### [Source data]
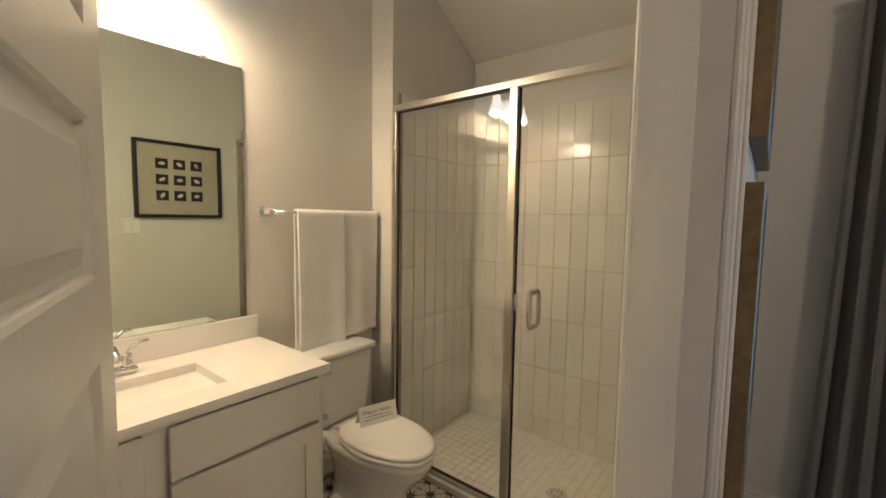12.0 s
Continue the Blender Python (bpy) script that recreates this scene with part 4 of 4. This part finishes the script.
for a, b, kx in ((-1.662, -1.166, -1.205), (-1.104, -0.650, -0.69)):
    part("false_drawer_front", shaker(a, b, 0.650, 0.814, True), M_CAB, van)
    d = part("door", shaker(a, b, 0.105, 0.638, False), M_CAB, van)
    k = lathe([(0.0, 0), (0.006, 0), (0.005, 0.012), (0.010, 0.016), (0.0155, 0.020), (0.0155, 0.026), (0.010, 0.029), (0.0, 0.029)], (0, 0, 0), 20)
    bmesh.ops.transform(k, matrix=Matrix.Translation((kx, CYF - 0.012, 0.575)) @ Matrix.Rotation(radians(-90), 4, "X"), verts=k.verts)
    part("knob", k, M_NICKEL, d, "round brushed nickel knob")
top = thing("countertop", (-1.16, -1.58, 0.83), "white quartz vanity top with backsplash and undermount sink", "countertop")
HX0, HX1, HY0, HY1 = -1.375, -0.925, -1.69, -1.425
slab = bmesh.new()
rims = [[slab.verts.new((x, y, z)) for x, y in ((a, c), (b, c), (b, d), (a, d))] for a, b, c, d in ((CX0, CX1, YB + 0.001, CYF), (HX0, HX1, HY0, HY1)) for z in (0.829, 0.860)]
for r, q in ((0, 1), (1, 3), (3, 2), (2, 0)):
    for k in range(4):
        slab.faces.new((rims[r][k], rims[r][(k + 1) % 4], rims[q][(k + 1) % 4], rims[q][k]))
bmesh.ops.recalc_face_normals(slab, faces=slab.faces)
part("slab", slab, M_QUARTZ, top)
part("backsplash", boxes((CX0 + 0.004, CX1, YB + 0.001, YB + 0.021, 0.8605, 0.962), bevel=0.002), M_QUARTZ, top)
bas = bmesh.new()
rg = []
for ins, z in ((-0.006, 0.8285), (0.004, 0.80), (0.03, 0.735), (0.075, 0.715), (0.15, 0.708)):
    rg.append([bas.verts.new(p) for p in ((HX0 + ins, HY0 + min(ins, 0.11), z), (HX1 - ins, HY0 + min(ins, 0.11), z), (HX1 - ins, HY1 - min(ins, 0.11), z), (HX0 + ins, HY1 - min(ins, 0.11), z))])
for r, s in zip(rg, rg[1:]):
    for k in range(4):
        bas.faces.new((r[k], r[(k + 1) % 4], s[(k + 1) % 4], s[k]))
bas.faces.new(rg[-1])
part("sink_basin", bas, M_PORC, top, "white rectangular porcelain basin")
part("drain", lathe([(0.0, 0.0), (0.022, 0.0), (0.022, 0.003), (0.016, 0.004), (0.0, 0.003)], (-1.15, -1.56, 0.709), 20), M_CHROME, top, "chrome drain")
fx, fy = -1.132, -1.765
fau = thing("faucet", (fx, fy, 0.86), "chrome centerset faucet with curved lever handles", "faucet")
part("base", rounded(fx - 0.082, fx + 0.082, fy - 0.026, fy + 0.026, 0.8605, 0.885, 0.012, 0.0), M_CHROME, fau)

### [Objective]
All of the material above should be reproduced exactly, except the pictures.

### [The output]
12.0 s
Continue the Blender Python (bpy) script that recreates this scene with part 4 of 4. This part finishes the script.
for a, b, kx in ((-1.662, -1.166, -1.205), (-1.104, -0.650, -0.69)):
    part("false_drawer_front", shaker(a, b, 0.650, 0.814, True), M_CAB, van)
    d = part("door", shaker(a, b, 0.105, 0.638, False), M_CAB, van)
    k = lathe([(0.0, 0), (0.006, 0), (0.005, 0.012), (0.010, 0.016), (0.0155, 0.020), (0.0155, 0.026), (0.010, 0.029), (0.0, 0.029)], (0, 0, 0), 20)
    bmesh.ops.transform(k, matrix=Matrix.Translation((kx, CYF - 0.012, 0.575)) @ Matrix.Rotation(radians(-90), 4, "X"), verts=k.verts)
    part("knob", k, M_NICKEL, d, "round brushed nickel knob")
top = thing("countertop", (-1.16, -1.58, 0.83), "white quartz vanity top with backsplash and undermount sink", "countertop")
HX0, HX1, HY0, HY1 = -1.375, -0.925, -1.69, -1.425
slab = bmesh.new()
rims = [[slab.verts.new((x, y, z)) for x, y in ((a, c), (b, c), (b, d), (a, d))] for a, b, c, d in ((CX0, CX1, YB + 0.001, CYF), (HX0, HX1, HY0, HY1)) for z in (0.829, 0.860)]
for r, q in ((0, 1), (1, 3), (3, 2), (2, 0)):
    for k in range(4):
        slab.faces.new((rims[r][k], rims[r][(k + 1) % 4], rims[q][(k + 1) % 4], rims[q][k]))
bmesh.ops.recalc_face_normals(slab, faces=slab.faces)
part("slab", slab, M_QUARTZ, top)
part("backsplash", boxes((CX0 + 0.004, CX1, YB + 0.001, YB + 0.021, 0.8605, 0.962), bevel=0.002), M_QUARTZ, top)
bas = bmesh.new()
rg = []
for ins, z in ((-0.006, 0.8285), (0.004, 0.80), (0.03, 0.735), (0.075, 0.715), (0.15, 0.708)):
    rg.append([bas.verts.new(p) for p in ((HX0 + ins, HY0 + min(ins, 0.11), z), (HX1 - ins, HY0 + min(ins, 0.11), z), (HX1 - ins, HY1 - min(ins, 0.11), z), (HX0 + ins, HY1 - min(ins, 0.11), z))])
for r, s in zip(rg, rg[1:]):
    for k in range(4):
        bas.faces.new((r[k], r[(k + 1) % 4], s[(k + 1) % 4], s[k]))
bas.faces.new(rg[-1])
part("sink_basin", bas, M_PORC, top, "white rectangular porcelain basin")
part("drain", lathe([(0.0, 0.0), (0.022, 0.0), (0.022, 0.003), (0.016, 0.004), (0.0, 0.003)], (-1.15, -1.56, 0.709), 20), M_CHROME, top, "chrome drain")
fx, fy = -1.132, -1.765
fau = thing("faucet", (fx, fy, 0.86), "chrome centerset faucet with curved lever handles", "faucet")
part("base", rounded(fx - 0.082, fx + 0.082, fy - 0.026, fy + 0.026, 0.8605, 0.885, 0.012, 0.0), M_CHROME, fau)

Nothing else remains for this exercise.